Vincent Nappi said...

wow, what a story. can't wait to read what else you have cooking!

alestedemadrid said...

I can't wait to read more about him. The first photograph is great!

Rouchswalwe said...

I read with great interest, Jane. Thank you! Looking forward to more.

Jane said...

I am so happy that Hartmann's interest and importance come through. "History of American Art" is still in many libraries, although his books are out of print. Next to reprints, he deserves a cracking biography. What about Meryle Secrest?

Sullly Etoile said...

If I were less ADD or lazy or distracted I would propose we collaborate on a screenplay about this extraordinary man. UC riverside houses his archives. Alas , I am just a devotee, neither scholar nor screenwriter. A book of his poetry is being published this Spring.

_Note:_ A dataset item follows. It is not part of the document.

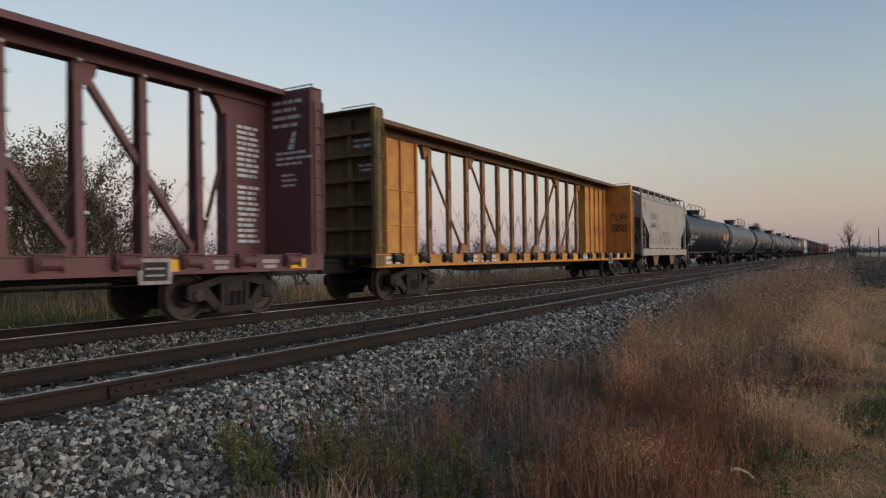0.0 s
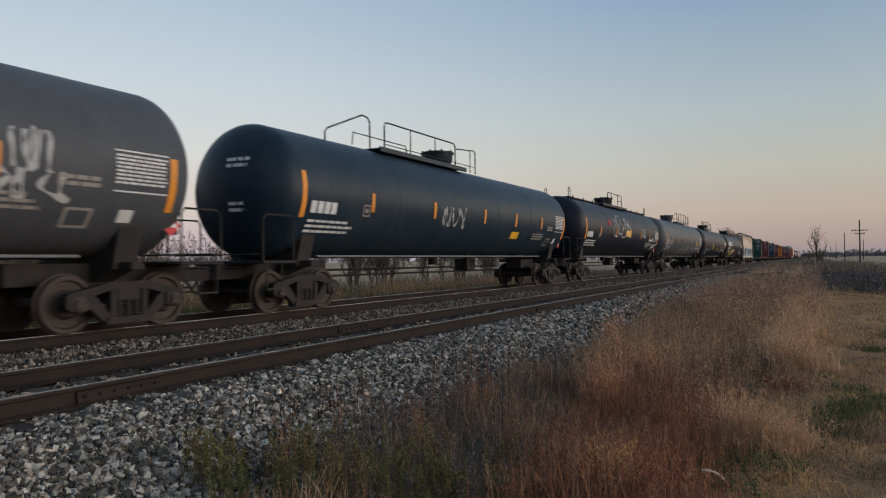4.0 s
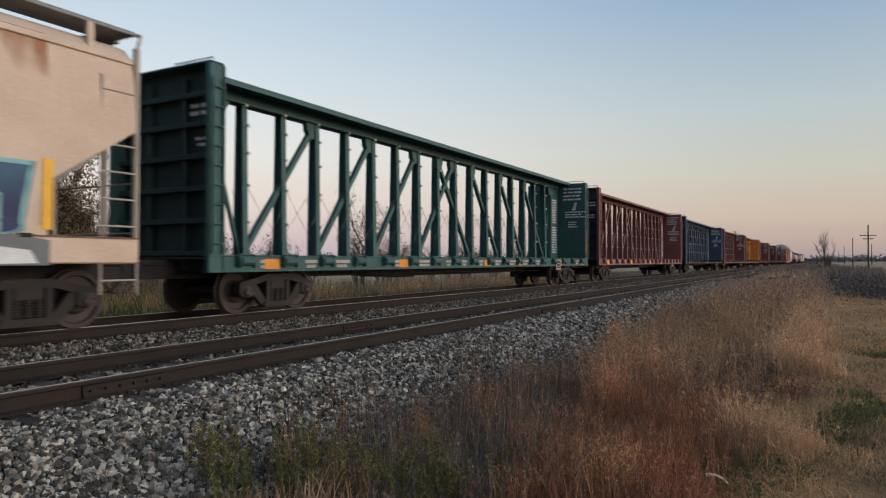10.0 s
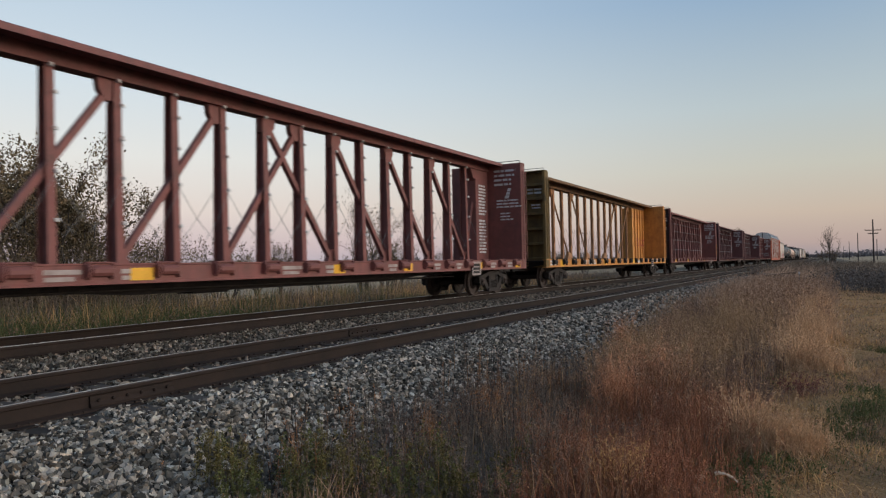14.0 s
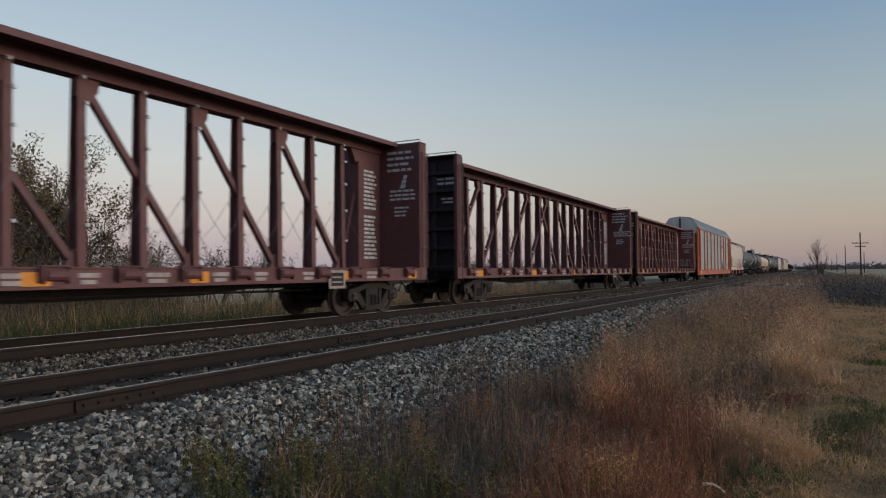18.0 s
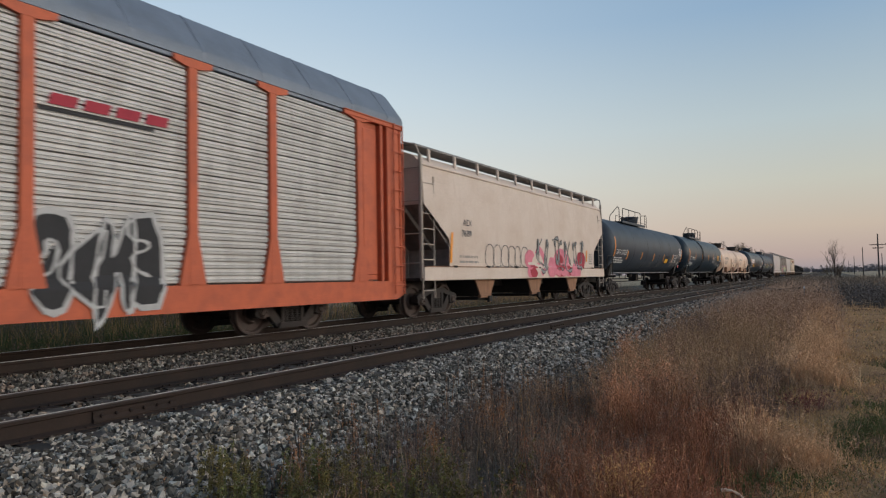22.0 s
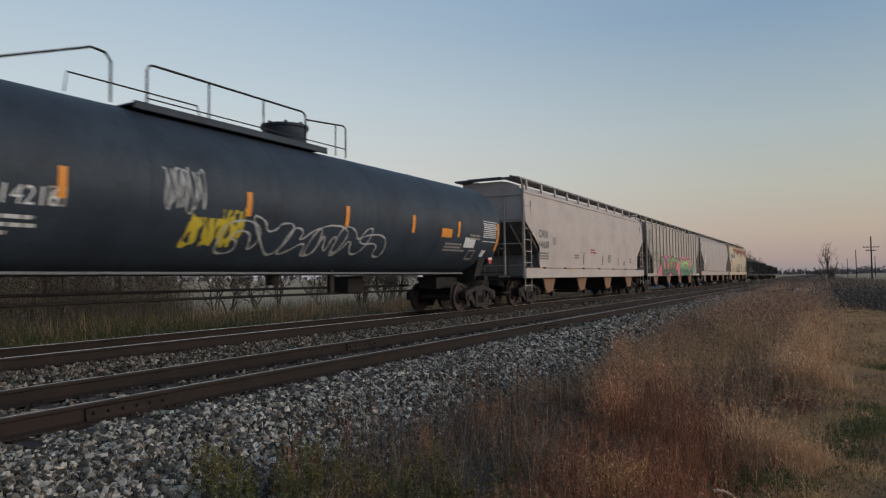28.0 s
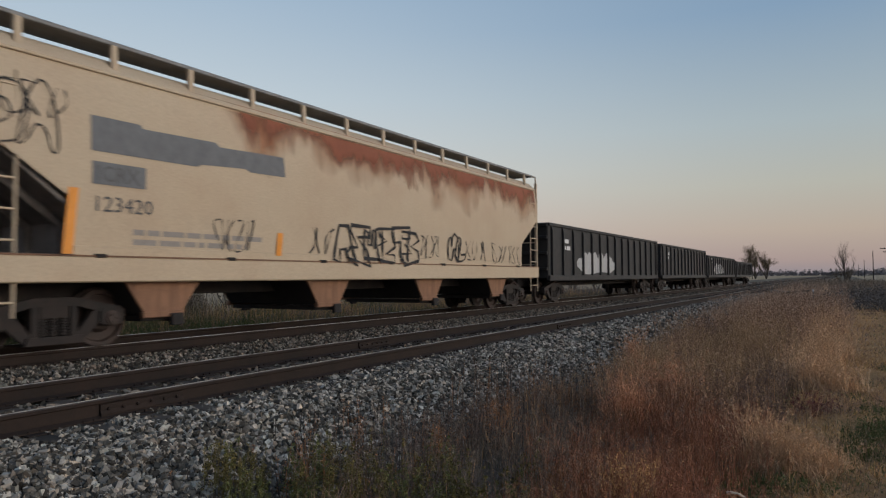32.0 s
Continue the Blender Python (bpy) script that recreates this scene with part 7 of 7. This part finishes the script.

UK.

Sullly Etoile said...

If I were less ADD less lazy less distracted I would propose we write a screenplay of this remarkable man whose life has fascinated and delighted me for a long time. His archives are at UC riverside. I believe the Knox biography is out of print ( Fowler's portrayal of him in Minutes of the Last Meeting was bitterly resented by his friends and family ).
alas , I am merely a devotee. An edition of his poetry is coming out this Spring in UK. x

Jane said...

Welcome, Sully. (Is your name a tribute to the French poet Sully Prudhomme?)
It would take at least a trilogy to encompass Hartmann's story because how would one choose what to leave out? Just look at the subjects he wrote about - Confucius, Buddha, Christ, Walt Whitman, the Rubiyat, Schopenhauer, etc...Not to mention plays, short stories, and even technical books on photography. His breadth of interests is invigorating.
The Library of Congress listing that I found for Hartmann's poetry is "Drifting Flowers of the Sea and Other Poems" published in 1904, but I can't tell where. I do hope you will keep me posted about this new publication.